Member Highlight - Savannah River Ecology Laboratory
Each newsletter highlights an AERC member group, organization, or individual that is working on impactful ecosystem research. This serves as a way for the AERC community to stay up-to-date on fellow members' work and dedication to ecosystem science research and applications.

Since 1951, The University of Georgia Savannah River Ecology Laboratory (SREL) has pursued basic and applied research across the spectrum of ecology, from atoms to ecosystems. SREL's mission is to provide an independent evaluation of the impact of the Department of Energy Savannah River Site (DOE-SRS) operations on the environment. This important mission is accomplished through research, education, and outreach.

The SREL research program reflects its dual role as an academic outpost and a long-term DOE partner in the stewardship and management of the SRS. The lab’s long-term history and expertise on the SRS give SREL researchers unique insight when studying ecosystems worldwide. The lab has published more than 3,000 peer-reviewed research papers.
The SREL's multidisciplinary approach to graduate education programs have launched the careers of hundreds of environmental scientists.

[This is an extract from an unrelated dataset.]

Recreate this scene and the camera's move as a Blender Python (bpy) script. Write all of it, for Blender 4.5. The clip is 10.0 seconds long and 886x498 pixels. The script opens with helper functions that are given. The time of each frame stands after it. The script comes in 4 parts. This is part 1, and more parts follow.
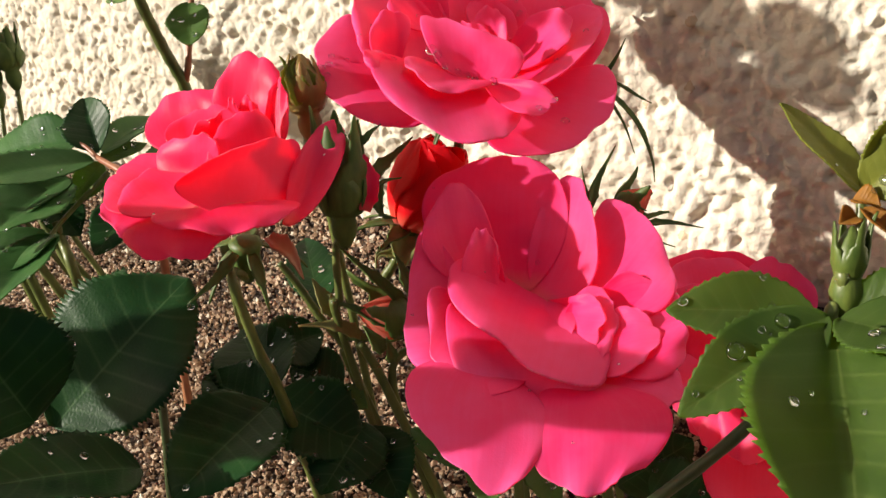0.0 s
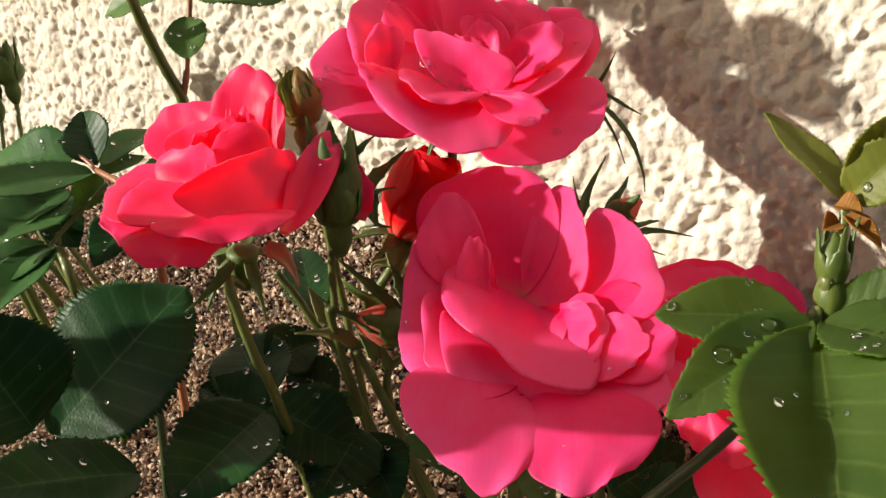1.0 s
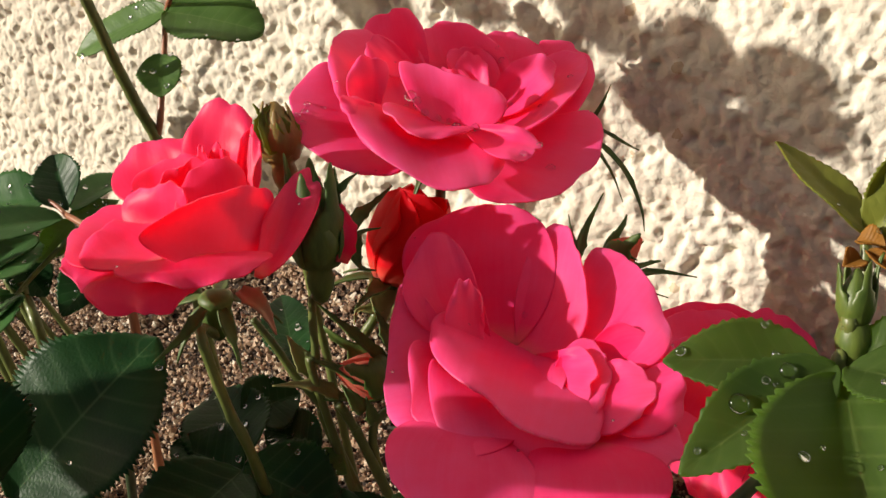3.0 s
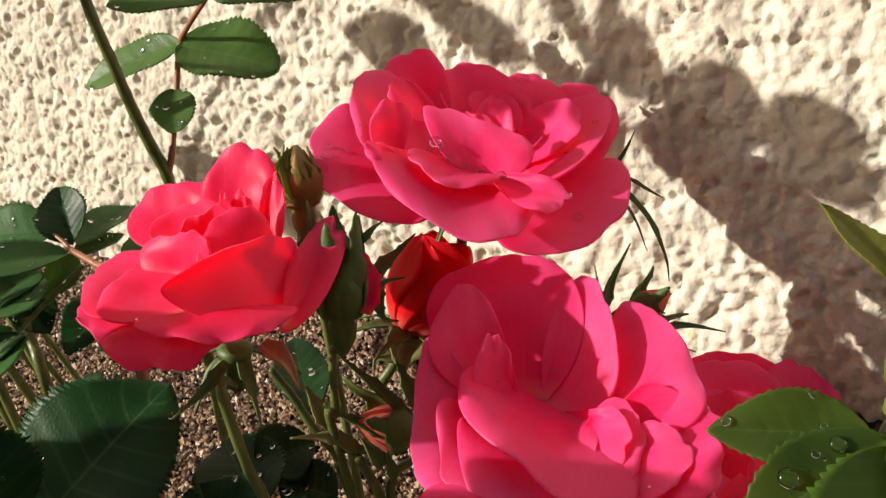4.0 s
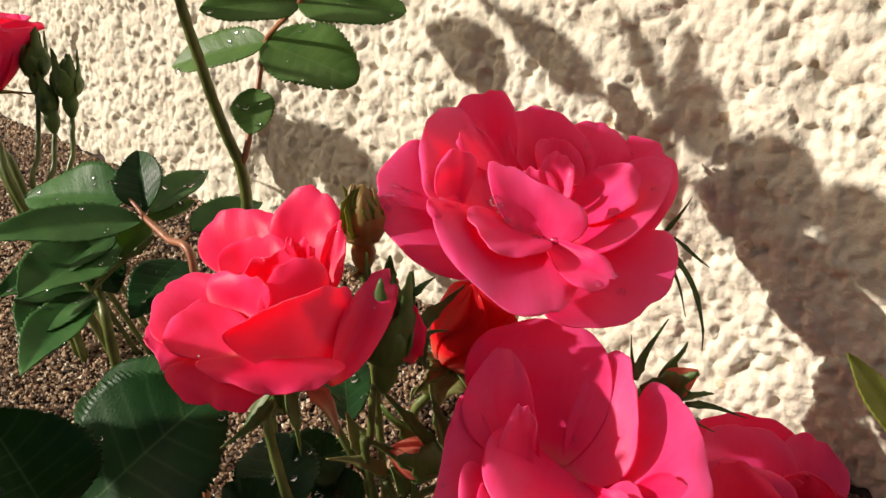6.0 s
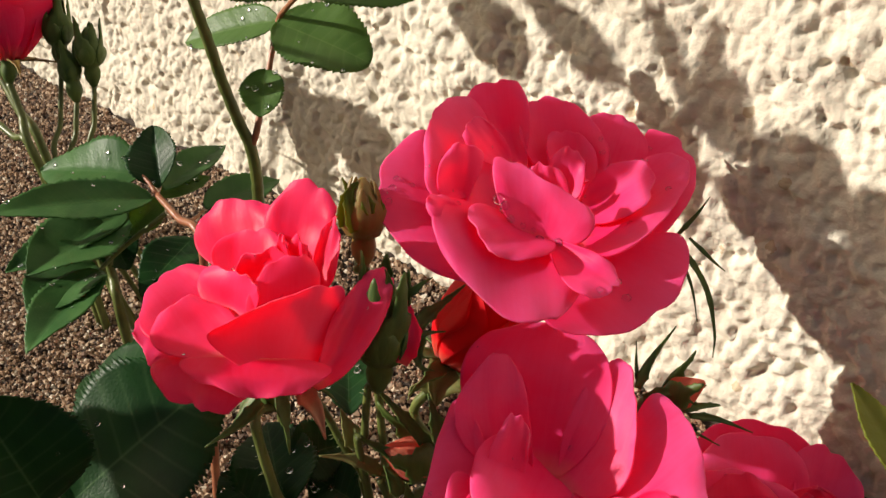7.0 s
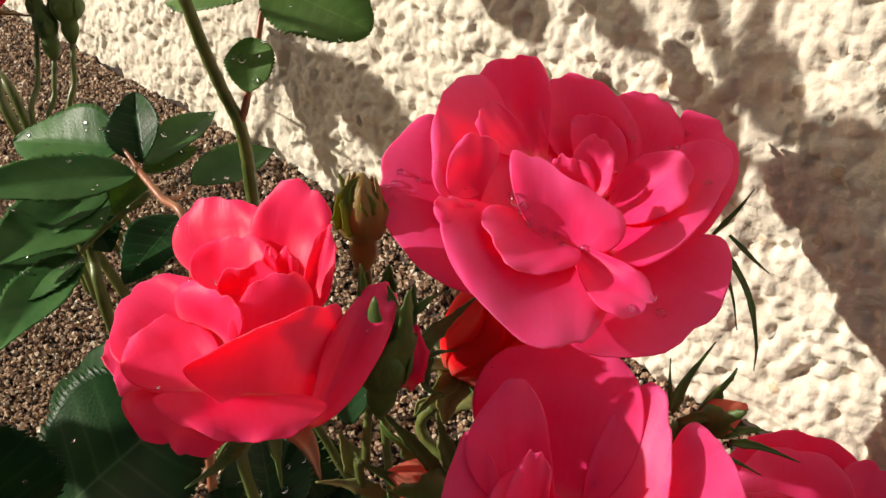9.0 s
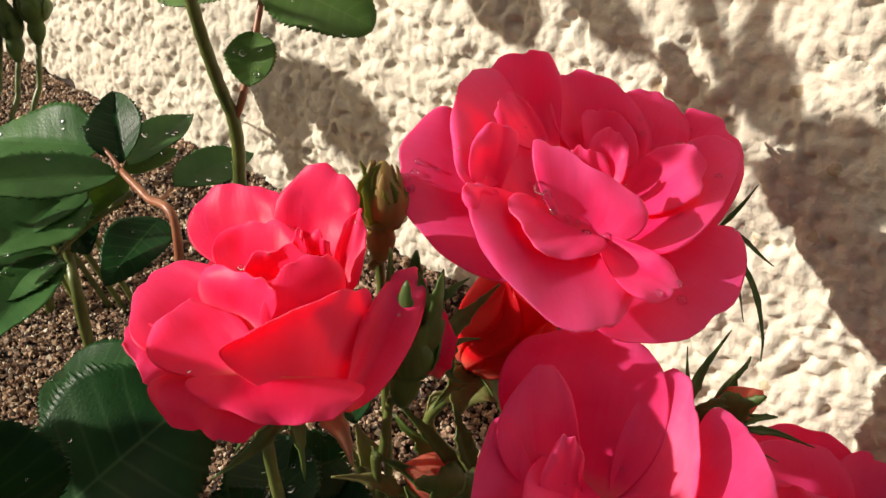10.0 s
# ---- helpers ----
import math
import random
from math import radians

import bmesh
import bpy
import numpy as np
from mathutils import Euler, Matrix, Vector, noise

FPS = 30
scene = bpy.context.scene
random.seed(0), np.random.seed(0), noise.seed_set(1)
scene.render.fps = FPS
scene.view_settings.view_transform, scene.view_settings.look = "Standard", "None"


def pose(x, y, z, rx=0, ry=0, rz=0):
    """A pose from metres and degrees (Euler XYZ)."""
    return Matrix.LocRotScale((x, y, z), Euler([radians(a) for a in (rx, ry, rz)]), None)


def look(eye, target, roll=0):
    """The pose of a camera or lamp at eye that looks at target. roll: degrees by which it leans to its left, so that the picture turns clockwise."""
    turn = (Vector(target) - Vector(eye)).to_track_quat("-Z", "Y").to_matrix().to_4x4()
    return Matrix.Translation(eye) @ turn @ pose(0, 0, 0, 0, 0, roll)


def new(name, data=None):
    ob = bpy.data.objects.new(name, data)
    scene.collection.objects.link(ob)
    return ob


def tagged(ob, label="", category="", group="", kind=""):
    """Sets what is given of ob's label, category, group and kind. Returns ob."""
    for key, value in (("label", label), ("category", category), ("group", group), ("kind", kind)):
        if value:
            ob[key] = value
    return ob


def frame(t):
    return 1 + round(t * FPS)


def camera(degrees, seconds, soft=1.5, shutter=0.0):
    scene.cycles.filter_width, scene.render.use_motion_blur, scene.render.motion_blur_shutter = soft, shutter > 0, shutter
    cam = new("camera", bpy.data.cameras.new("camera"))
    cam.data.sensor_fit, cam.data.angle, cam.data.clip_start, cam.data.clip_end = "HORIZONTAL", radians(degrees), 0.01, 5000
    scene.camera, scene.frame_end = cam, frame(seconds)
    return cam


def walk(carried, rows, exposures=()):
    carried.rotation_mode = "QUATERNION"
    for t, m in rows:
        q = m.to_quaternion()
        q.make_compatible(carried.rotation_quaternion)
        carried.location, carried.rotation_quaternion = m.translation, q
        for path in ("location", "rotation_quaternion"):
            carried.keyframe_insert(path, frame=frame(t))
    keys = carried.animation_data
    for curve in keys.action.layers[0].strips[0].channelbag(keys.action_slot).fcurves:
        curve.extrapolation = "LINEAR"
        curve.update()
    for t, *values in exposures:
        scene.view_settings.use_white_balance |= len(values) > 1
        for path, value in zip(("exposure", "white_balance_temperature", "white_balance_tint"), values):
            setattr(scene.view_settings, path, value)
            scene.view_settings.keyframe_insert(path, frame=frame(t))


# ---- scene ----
cam = camera(47.0, 10.0)
PATH = [
    (0, (0.013, 0.024, 0.134), (-1.155, 1.449, -0.645), -3.7),
    (0.5, (0.018, 0.02, 0.136), (-1.155, 1.443, -0.638), -4.0),
    (1, (0.016, 0.021, 0.134), (-1.152, 1.461, -0.617), -3.7),
    (1.5, (0.017, 0.022, 0.13), (-1.16, 1.474, -0.581), -3.3),
    (2, (0.015, 0.025, 0.123), (-1.168, 1.5, -0.53), -2.9),
    (2.2, (0.014, 0.026, 0.12), (-1.17, 1.508, -0.515), -2.9),
    (3.3, (0.004, 0.032, 0.129), (-1.158, 1.518, -0.537), -4.2),
    (3.5, (0.001, 0.032, 0.128), (-1.151, 1.53, -0.526), -3.8),
    (4, (-0.003, 0.032, 0.133), (-1.149, 1.544, -0.501), -2.8),
    (4.5, (0.0, 0.034, 0.139), (-1.178, 1.509, -0.521), -2.5),
    (5, (-0.004, 0.033, 0.149), (-1.166, 1.493, -0.571), 0.0),
    (5.5, (-0.003, 0.033, 0.161), (-1.166, 1.457, -0.627), 2.1),
    (6.8, (-0.005, 0.046, 0.176), (-1.212, 1.355, -0.735), 4.3),
    (7, (-0.003, 0.05, 0.176), (-1.229, 1.332, -0.749), 3.7),
    (7.5, (-0.002, 0.059, 0.181), (-1.254, 1.277, -0.794), 2.6),
    (8, (-0.004, 0.066, 0.184), (-1.268, 1.235, -0.834), 1.2),
    (8.5, (-0.012, 0.071, 0.186), (-1.254, 1.224, -0.877), 1.2),
    (9, (-0.025, 0.071, 0.178), (-1.203, 1.294, -0.88), 3.6),
    (9.5, (-0.03, 0.065, 0.174), (-1.168, 1.345, -0.858), 4.9),
    (10, (-0.037, 0.054, 0.168), (-1.117, 1.421, -0.813), 6.6),
]
walk(cam, [(t, look(eye, target, roll)) for t, eye, target, roll in PATH], [(0, 0.67), (4, 0.37), (10, 0.36)])
from mathutils.bvhtree import BVHTree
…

The SREL also hosts the only undergraduate radioecology program through the National Science Foundation Research Experiences for Undergraduates program.

The SREL outreach program reaches more than 45,000 participants annually in the region through schools, seminars, field trips, safety talks, summer camps, library programs, STEM exhibits and special events. Its growing social media presence reaches a worldwide audience through digital content on multiple social media platforms and the SREL website.

The SREL is supported largely by external funding. Major sources include DOE Environmental Management, DOE-NNSA, Savannah River Nuclear Solutions, U.S. Geological Survey, U.S. Department of the Army, National Park Service, National Science Foundation, Augusta-Richmond County Consolidated Government, and the Strategic Environmental Research and Development Program.